ПОСЛЕДСТВИЯ ДЕЛА «ЛУКОНЫ»

Моя прежняя жизнь еще раз настигла меня в середине девяностых годов перед переездом в Будапешт. Со мной как с руководителем управления активами представительства «Голдман Сакс» во Франкфурте — на — Майне связалась адвокат по экономическим вопросам г — жа доктор Карин Лаузен. Но речь шла не о спорной международной финансовой сделке банка, как я предположил сначала, а о деле «Луконы», том самом скандале, который в семидесятые годы потряс Австрию и стал теперь предметом рассмотрения также и немецкого суда. 23 января 1977 года следующее под панамским флагом грузовое судно «Лукона» взорвалось неподалеку от Мальдив и затонуло в Индийском океане. При этом шесть из двенадцати членов экипажа погибли. Зафрахтовал корабль венец Удо Прокш — подставное лицо, и, собственно, дизайнер и владелец клуба, а также сомнительная фигура в тех сделках между Западом и Востоком, когда нужно было обойти эмбарго, человек с лучшими связями в политике. На «Лукону» якобы должны были погрузить установку для обогащения урановой руды, которая была застрахована на 212 миллионов австрийских шиллингов (15,4 миллиона евро). Тем не менее, у австрийской федеральной страховой компании «Бундеслэндер Ферзихерунг» (BLV) было подозрение, что на борту был только бесполезный металлолом, потому она отказалась выплачивать страховку и начала процесс по обвинению в страховом мошенничестве. Прокш, которого долгое время прикрывали его друзья в политических сферах, после сенсационных журналистских расследований, наконец, предстал перед судом и был приговорен в 1992 году к пожизненному заключению за убийство шести моряков.

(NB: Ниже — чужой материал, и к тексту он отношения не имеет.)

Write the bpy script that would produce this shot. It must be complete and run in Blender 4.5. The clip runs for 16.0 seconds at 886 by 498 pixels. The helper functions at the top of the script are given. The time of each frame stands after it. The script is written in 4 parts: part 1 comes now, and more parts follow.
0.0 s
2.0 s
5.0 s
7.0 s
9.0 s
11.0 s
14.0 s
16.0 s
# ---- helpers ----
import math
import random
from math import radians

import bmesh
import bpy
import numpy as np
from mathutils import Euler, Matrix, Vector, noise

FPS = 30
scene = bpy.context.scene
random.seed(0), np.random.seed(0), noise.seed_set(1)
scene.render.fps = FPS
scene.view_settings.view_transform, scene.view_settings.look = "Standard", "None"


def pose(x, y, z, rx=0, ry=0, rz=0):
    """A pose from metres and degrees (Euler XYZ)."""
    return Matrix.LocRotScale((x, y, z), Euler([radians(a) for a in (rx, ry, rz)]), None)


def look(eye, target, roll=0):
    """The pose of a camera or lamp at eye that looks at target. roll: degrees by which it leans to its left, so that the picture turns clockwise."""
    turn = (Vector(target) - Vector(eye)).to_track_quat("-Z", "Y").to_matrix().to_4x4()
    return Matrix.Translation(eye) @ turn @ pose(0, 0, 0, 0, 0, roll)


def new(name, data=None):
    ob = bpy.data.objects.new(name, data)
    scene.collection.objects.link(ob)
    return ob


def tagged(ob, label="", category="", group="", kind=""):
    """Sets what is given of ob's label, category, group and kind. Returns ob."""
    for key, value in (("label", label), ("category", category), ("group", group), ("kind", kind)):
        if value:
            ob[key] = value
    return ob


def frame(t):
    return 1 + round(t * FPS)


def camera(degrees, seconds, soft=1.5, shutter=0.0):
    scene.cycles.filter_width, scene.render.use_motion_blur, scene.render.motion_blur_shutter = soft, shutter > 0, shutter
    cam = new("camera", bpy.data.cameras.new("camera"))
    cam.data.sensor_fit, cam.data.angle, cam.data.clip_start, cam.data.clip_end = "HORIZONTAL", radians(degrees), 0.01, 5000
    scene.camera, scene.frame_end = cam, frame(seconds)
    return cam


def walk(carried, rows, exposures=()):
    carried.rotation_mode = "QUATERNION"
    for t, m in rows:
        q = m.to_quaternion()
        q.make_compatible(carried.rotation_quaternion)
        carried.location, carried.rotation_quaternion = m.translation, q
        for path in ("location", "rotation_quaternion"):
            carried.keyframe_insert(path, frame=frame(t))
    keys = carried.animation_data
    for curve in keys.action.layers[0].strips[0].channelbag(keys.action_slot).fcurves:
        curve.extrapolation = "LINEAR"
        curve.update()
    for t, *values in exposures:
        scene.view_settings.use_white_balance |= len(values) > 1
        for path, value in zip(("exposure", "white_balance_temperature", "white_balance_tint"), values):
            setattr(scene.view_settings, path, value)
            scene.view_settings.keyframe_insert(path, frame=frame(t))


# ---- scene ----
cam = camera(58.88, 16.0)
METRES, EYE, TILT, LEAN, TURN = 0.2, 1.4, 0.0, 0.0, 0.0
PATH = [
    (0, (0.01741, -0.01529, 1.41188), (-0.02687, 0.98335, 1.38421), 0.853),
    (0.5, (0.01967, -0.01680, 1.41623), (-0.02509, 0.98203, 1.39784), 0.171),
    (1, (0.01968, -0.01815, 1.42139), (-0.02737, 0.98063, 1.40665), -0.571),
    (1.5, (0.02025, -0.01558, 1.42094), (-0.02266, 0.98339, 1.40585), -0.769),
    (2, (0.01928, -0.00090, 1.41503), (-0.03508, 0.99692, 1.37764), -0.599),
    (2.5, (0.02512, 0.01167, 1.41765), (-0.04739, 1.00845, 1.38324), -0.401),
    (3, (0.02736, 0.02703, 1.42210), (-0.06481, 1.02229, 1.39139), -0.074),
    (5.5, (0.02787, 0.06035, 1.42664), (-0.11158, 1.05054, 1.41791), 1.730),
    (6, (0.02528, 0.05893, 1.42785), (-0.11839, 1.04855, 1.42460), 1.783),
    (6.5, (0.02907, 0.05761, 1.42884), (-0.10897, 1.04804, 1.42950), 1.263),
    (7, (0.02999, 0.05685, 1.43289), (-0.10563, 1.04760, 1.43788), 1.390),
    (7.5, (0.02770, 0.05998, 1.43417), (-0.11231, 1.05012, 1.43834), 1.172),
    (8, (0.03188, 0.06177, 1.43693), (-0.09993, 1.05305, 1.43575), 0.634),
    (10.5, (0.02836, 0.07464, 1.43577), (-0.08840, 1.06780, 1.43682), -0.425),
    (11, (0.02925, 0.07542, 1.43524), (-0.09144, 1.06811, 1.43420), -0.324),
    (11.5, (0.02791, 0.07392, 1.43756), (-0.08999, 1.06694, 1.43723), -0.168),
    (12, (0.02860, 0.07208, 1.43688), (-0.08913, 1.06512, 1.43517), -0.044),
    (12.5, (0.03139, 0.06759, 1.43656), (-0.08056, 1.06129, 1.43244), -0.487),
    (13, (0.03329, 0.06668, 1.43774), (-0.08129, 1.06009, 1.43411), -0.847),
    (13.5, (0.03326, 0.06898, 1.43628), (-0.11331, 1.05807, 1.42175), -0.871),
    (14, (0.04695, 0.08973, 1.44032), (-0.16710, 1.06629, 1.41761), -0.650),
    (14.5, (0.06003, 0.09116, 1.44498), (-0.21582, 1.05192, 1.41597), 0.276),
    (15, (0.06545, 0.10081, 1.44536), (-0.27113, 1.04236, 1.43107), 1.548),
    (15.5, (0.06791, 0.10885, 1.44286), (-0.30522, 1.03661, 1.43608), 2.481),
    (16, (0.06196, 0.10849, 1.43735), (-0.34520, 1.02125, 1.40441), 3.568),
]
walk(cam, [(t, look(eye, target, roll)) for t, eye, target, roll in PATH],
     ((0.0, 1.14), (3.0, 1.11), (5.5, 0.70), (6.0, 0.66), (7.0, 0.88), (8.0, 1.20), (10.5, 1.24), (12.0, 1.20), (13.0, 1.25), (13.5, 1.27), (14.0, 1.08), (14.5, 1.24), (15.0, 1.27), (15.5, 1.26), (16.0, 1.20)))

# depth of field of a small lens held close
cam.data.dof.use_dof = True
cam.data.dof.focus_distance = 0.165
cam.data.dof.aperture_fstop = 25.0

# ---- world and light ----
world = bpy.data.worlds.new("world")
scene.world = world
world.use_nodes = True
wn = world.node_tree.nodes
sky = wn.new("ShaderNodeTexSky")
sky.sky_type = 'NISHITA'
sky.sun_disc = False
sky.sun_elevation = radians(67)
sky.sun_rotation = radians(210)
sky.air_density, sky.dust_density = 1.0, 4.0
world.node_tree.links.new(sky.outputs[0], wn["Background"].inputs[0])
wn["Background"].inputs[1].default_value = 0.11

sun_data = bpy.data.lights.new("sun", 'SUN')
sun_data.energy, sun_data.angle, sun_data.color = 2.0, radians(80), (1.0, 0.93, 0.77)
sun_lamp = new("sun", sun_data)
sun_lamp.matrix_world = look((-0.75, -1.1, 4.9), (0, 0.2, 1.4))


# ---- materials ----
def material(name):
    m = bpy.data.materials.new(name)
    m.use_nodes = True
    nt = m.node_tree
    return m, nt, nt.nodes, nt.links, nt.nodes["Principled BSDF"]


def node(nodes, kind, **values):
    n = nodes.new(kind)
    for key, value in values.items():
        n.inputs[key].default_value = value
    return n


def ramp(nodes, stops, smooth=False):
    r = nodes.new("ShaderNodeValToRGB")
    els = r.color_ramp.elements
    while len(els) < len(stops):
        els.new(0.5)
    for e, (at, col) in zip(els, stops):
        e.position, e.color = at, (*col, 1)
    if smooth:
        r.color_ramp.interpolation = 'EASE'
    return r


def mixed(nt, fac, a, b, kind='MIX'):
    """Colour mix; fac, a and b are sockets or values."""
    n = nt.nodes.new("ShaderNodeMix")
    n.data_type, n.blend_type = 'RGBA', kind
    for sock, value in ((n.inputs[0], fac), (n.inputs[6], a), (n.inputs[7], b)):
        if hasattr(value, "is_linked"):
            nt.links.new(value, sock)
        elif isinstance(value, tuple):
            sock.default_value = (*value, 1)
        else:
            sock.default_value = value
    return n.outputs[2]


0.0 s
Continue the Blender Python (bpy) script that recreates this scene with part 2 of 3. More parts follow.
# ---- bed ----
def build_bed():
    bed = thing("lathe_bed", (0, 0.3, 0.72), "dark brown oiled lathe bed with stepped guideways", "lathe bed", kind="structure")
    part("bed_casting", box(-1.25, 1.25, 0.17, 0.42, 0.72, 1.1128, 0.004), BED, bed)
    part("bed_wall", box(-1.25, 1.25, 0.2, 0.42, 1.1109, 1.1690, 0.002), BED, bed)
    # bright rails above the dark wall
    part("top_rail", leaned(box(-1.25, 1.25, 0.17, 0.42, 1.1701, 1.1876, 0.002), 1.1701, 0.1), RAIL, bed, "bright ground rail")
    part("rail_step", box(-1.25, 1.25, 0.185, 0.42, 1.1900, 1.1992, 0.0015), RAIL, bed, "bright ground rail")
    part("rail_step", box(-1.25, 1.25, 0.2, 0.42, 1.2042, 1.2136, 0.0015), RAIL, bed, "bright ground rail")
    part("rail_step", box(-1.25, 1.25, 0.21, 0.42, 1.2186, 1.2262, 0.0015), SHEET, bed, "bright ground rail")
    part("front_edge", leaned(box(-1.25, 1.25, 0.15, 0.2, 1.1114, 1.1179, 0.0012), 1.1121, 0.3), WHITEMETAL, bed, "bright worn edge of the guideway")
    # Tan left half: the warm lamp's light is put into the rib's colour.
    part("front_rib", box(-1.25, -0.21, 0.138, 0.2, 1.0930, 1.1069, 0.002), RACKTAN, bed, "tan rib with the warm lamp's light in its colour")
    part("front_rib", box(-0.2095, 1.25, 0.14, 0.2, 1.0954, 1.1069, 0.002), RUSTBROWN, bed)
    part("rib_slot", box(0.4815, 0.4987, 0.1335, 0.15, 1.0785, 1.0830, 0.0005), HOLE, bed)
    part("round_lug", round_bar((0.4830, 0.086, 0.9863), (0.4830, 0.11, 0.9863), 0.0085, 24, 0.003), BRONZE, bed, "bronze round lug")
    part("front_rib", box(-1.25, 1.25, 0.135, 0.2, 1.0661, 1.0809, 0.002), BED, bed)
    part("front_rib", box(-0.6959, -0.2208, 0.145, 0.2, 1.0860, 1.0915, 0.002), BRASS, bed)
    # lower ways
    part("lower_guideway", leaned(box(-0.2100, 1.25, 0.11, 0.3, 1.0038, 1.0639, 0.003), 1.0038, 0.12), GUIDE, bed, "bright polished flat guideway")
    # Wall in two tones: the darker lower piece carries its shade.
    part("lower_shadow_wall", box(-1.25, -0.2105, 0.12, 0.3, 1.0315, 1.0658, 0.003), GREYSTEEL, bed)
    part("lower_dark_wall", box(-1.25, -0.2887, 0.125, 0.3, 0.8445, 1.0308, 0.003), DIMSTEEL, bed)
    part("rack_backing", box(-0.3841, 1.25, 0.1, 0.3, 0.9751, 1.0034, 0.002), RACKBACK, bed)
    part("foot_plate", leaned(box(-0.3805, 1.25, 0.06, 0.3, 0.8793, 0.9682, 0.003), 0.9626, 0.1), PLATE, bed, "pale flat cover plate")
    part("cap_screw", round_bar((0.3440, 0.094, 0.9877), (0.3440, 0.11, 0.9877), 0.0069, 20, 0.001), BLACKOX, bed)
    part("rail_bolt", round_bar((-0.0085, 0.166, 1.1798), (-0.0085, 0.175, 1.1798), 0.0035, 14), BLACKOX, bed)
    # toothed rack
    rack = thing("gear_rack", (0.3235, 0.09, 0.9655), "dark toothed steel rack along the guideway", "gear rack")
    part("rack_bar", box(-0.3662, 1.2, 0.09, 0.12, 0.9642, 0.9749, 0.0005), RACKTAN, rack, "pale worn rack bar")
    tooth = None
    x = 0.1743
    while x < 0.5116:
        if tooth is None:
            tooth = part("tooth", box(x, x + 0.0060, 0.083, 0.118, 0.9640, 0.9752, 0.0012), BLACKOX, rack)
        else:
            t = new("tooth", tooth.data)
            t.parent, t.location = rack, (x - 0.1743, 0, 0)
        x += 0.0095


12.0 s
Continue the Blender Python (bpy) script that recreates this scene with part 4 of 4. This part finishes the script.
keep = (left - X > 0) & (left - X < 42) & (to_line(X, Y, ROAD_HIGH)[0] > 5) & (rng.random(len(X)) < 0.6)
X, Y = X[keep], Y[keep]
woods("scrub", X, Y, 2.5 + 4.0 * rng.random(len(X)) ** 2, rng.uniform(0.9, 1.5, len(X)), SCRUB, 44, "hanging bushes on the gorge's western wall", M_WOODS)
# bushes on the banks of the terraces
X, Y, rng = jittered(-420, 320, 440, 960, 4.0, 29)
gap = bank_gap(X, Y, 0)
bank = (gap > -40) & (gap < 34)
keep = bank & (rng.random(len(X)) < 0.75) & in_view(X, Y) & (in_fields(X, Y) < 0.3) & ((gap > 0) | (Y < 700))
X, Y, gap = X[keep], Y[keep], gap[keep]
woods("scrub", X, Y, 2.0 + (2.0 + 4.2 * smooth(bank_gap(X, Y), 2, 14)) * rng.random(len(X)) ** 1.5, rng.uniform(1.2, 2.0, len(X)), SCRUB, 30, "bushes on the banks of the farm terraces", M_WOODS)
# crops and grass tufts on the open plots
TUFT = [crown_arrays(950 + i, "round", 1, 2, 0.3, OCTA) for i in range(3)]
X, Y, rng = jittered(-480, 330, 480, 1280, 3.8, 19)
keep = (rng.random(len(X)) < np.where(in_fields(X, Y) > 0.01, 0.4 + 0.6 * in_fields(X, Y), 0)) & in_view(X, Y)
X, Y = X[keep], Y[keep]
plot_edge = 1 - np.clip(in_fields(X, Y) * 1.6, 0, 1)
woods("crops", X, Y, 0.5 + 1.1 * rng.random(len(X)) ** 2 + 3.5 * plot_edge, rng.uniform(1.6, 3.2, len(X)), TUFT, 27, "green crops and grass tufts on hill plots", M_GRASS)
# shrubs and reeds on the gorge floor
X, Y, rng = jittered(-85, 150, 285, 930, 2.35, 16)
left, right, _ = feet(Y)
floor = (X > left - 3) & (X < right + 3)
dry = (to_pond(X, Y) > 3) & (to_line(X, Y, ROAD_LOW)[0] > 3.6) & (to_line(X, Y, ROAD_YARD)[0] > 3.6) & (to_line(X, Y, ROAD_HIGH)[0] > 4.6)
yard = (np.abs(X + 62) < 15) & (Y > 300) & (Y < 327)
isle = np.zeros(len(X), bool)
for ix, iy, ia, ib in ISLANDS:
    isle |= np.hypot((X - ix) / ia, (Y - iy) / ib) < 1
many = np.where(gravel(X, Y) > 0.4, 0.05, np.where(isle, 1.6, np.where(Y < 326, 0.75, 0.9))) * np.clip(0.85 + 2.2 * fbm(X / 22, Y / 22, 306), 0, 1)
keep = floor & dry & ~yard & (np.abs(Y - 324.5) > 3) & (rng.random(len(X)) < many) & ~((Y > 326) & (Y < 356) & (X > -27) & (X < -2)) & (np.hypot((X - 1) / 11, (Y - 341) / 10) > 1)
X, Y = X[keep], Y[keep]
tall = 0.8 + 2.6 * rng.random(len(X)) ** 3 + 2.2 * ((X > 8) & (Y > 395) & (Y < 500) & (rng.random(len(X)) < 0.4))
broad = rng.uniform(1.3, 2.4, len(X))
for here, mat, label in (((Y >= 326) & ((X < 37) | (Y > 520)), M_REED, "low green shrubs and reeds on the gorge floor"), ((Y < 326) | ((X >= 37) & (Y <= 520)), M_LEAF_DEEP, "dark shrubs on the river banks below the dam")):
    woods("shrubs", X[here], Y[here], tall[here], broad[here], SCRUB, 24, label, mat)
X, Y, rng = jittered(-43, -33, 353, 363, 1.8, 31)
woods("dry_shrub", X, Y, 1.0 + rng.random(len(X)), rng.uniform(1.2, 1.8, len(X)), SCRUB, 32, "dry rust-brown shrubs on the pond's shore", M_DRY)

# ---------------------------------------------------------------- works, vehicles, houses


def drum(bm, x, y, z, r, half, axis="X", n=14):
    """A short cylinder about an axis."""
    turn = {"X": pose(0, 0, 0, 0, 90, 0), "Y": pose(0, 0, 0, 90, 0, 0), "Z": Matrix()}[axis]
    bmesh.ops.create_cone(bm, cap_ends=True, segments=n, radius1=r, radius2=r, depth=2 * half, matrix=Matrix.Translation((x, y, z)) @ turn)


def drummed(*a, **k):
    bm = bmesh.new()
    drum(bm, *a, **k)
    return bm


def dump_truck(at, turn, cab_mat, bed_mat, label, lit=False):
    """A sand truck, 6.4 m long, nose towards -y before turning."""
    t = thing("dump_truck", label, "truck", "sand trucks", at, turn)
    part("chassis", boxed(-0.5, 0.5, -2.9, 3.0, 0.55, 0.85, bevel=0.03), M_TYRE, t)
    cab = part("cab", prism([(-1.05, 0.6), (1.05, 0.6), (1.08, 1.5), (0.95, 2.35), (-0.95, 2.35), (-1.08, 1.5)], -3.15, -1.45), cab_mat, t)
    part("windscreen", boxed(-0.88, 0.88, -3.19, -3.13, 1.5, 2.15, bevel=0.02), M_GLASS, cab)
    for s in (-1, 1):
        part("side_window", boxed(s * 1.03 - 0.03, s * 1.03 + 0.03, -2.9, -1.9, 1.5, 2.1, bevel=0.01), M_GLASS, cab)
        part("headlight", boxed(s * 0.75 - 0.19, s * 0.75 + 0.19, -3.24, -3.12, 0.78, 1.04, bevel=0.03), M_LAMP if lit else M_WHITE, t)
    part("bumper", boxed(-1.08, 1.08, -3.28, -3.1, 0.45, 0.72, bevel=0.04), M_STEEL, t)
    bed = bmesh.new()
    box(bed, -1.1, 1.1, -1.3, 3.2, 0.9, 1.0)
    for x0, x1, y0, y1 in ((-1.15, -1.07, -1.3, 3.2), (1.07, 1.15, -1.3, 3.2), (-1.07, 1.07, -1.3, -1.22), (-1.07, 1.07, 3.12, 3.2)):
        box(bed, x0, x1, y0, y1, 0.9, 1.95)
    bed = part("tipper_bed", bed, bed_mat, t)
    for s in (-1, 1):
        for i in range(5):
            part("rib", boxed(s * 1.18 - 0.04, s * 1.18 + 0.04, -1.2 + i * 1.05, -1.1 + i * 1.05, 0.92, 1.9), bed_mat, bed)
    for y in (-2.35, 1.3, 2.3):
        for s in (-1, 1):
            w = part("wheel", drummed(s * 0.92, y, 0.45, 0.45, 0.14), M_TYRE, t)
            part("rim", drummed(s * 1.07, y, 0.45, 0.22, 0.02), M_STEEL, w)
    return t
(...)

Затем его сообщник Ганс — Петер Даймлер, отпрыск знаменитой династии автомобилестроителей, предстал перед судом в Киле, и последовал длившийся более пяти лет один из самых дорогих процессов в судебной истории ФРГ, в ходе которого обсуждались также вещи, которые касались меня. Речь шла о роли в этом деле разведывательных служб, в частности венской резидентуры Главного управления разведки. О ней я во время моего перехода тоже доставил на Запад определенную информацию, и связанные с нею лица фигурировали во внутренних списках потерь МГБ.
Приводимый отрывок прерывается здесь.